_Problem statement_
Pictures stay out of the copy; restate everything else in the material exactly.

_Source data_
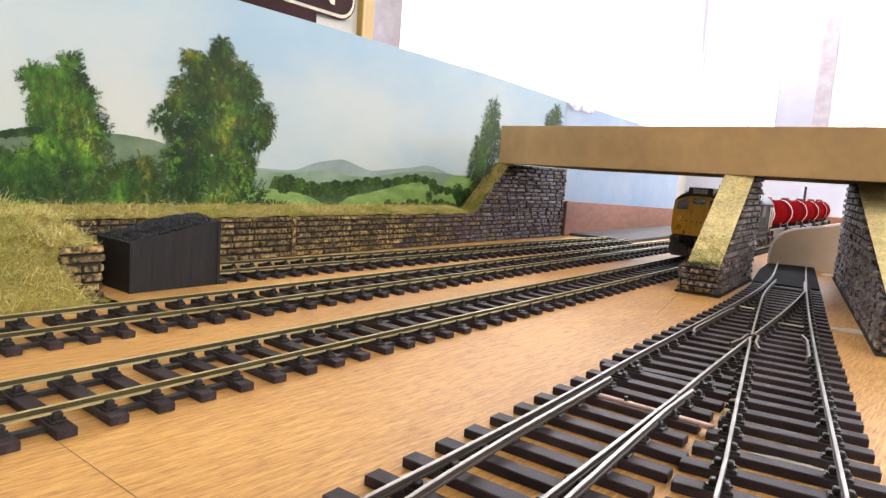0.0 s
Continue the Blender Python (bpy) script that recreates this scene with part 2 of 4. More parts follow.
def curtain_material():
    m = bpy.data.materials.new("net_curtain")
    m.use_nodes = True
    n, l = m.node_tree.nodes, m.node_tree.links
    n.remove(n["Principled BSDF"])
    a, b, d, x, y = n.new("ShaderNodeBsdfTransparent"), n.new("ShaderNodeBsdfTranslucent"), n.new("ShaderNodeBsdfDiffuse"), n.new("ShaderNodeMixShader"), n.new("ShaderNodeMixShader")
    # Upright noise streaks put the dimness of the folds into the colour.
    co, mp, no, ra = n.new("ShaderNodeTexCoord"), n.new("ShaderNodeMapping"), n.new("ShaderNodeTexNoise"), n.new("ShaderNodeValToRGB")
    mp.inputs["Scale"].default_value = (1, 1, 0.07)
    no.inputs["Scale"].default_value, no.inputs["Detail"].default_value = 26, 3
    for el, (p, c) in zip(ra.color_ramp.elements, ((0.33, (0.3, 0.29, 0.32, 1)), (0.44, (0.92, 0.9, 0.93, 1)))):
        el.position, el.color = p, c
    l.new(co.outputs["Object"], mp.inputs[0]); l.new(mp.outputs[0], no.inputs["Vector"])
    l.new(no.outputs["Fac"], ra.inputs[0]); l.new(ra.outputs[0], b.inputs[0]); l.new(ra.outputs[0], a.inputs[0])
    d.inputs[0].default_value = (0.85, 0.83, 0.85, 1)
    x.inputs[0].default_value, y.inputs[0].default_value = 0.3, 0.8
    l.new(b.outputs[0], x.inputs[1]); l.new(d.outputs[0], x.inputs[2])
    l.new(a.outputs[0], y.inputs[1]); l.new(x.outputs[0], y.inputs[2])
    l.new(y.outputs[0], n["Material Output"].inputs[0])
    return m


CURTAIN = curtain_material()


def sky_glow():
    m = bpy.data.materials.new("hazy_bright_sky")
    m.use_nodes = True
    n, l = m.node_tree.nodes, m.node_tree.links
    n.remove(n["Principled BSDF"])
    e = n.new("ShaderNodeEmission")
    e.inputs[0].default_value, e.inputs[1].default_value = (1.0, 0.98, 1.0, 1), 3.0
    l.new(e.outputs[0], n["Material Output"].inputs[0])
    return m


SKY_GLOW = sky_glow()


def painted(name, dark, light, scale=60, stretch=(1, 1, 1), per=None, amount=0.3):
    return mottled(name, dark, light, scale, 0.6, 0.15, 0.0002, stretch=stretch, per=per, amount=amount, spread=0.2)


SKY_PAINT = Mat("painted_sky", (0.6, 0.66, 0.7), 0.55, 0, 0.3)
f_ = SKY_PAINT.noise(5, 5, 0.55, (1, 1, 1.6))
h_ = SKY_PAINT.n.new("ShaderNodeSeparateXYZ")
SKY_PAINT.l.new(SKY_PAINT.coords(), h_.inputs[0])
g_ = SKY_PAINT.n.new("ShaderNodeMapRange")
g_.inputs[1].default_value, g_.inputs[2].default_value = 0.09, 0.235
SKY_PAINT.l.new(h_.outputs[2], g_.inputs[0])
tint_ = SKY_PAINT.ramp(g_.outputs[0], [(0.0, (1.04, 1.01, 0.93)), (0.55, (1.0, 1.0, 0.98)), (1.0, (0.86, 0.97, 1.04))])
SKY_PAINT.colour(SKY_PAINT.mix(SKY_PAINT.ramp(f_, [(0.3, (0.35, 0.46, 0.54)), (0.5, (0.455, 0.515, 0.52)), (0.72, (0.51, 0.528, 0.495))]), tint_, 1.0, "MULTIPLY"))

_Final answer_
0.0 s
Continue the Blender Python (bpy) script that recreates this scene with part 2 of 4. More parts follow.
def curtain_material():
    m = bpy.data.materials.new("net_curtain")
    m.use_nodes = True
    n, l = m.node_tree.nodes, m.node_tree.links
    n.remove(n["Principled BSDF"])
    a, b, d, x, y = n.new("ShaderNodeBsdfTransparent"), n.new("ShaderNodeBsdfTranslucent"), n.new("ShaderNodeBsdfDiffuse"), n.new("ShaderNodeMixShader"), n.new("ShaderNodeMixShader")
    # Upright noise streaks put the dimness of the folds into the colour.
    co, mp, no, ra = n.new("ShaderNodeTexCoord"), n.new("ShaderNodeMapping"), n.new("ShaderNodeTexNoise"), n.new("ShaderNodeValToRGB")
    mp.inputs["Scale"].default_value = (1, 1, 0.07)
    no.inputs["Scale"].default_value, no.inputs["Detail"].default_value = 26, 3
    for el, (p, c) in zip(ra.color_ramp.elements, ((0.33, (0.3, 0.29, 0.32, 1)), (0.44, (0.92, 0.9, 0.93, 1)))):
        el.position, el.color = p, c
    l.new(co.outputs["Object"], mp.inputs[0]); l.new(mp.outputs[0], no.inputs["Vector"])
    l.new(no.outputs["Fac"], ra.inputs[0]); l.new(ra.outputs[0], b.inputs[0]); l.new(ra.outputs[0], a.inputs[0])
    d.inputs[0].default_value = (0.85, 0.83, 0.85, 1)
    x.inputs[0].default_value, y.inputs[0].default_value = 0.3, 0.8
    l.new(b.outputs[0], x.inputs[1]); l.new(d.outputs[0], x.inputs[2])
    l.new(a.outputs[0], y.inputs[1]); l.new(x.outputs[0], y.inputs[2])
    l.new(y.outputs[0], n["Material Output"].inputs[0])
    return m


CURTAIN = curtain_material()


def sky_glow():
    m = bpy.data.materials.new("hazy_bright_sky")
    m.use_nodes = True
    n, l = m.node_tree.nodes, m.node_tree.links
    n.remove(n["Principled BSDF"])
    e = n.new("ShaderNodeEmission")
    e.inputs[0].default_value, e.inputs[1].default_value = (1.0, 0.98, 1.0, 1), 3.0
    l.new(e.outputs[0], n["Material Output"].inputs[0])
    return m


SKY_GLOW = sky_glow()


def painted(name, dark, light, scale=60, stretch=(1, 1, 1), per=None, amount=0.3):
    return mottled(name, dark, light, scale, 0.6, 0.15, 0.0002, stretch=stretch, per=per, amount=amount, spread=0.2)


SKY_PAINT = Mat("painted_sky", (0.6, 0.66, 0.7), 0.55, 0, 0.3)
f_ = SKY_PAINT.noise(5, 5, 0.55, (1, 1, 1.6))
h_ = SKY_PAINT.n.new("ShaderNodeSeparateXYZ")
SKY_PAINT.l.new(SKY_PAINT.coords(), h_.inputs[0])
g_ = SKY_PAINT.n.new("ShaderNodeMapRange")
g_.inputs[1].default_value, g_.inputs[2].default_value = 0.09, 0.235
SKY_PAINT.l.new(h_.outputs[2], g_.inputs[0])
tint_ = SKY_PAINT.ramp(g_.outputs[0], [(0.0, (1.04, 1.01, 0.93)), (0.55, (1.0, 1.0, 0.98)), (1.0, (0.86, 0.97, 1.04))])
SKY_PAINT.colour(SKY_PAINT.mix(SKY_PAINT.ramp(f_, [(0.3, (0.35, 0.46, 0.54)), (0.5, (0.455, 0.515, 0.52)), (0.72, (0.51, 0.528, 0.495))]), tint_, 1.0, "MULTIPLY"))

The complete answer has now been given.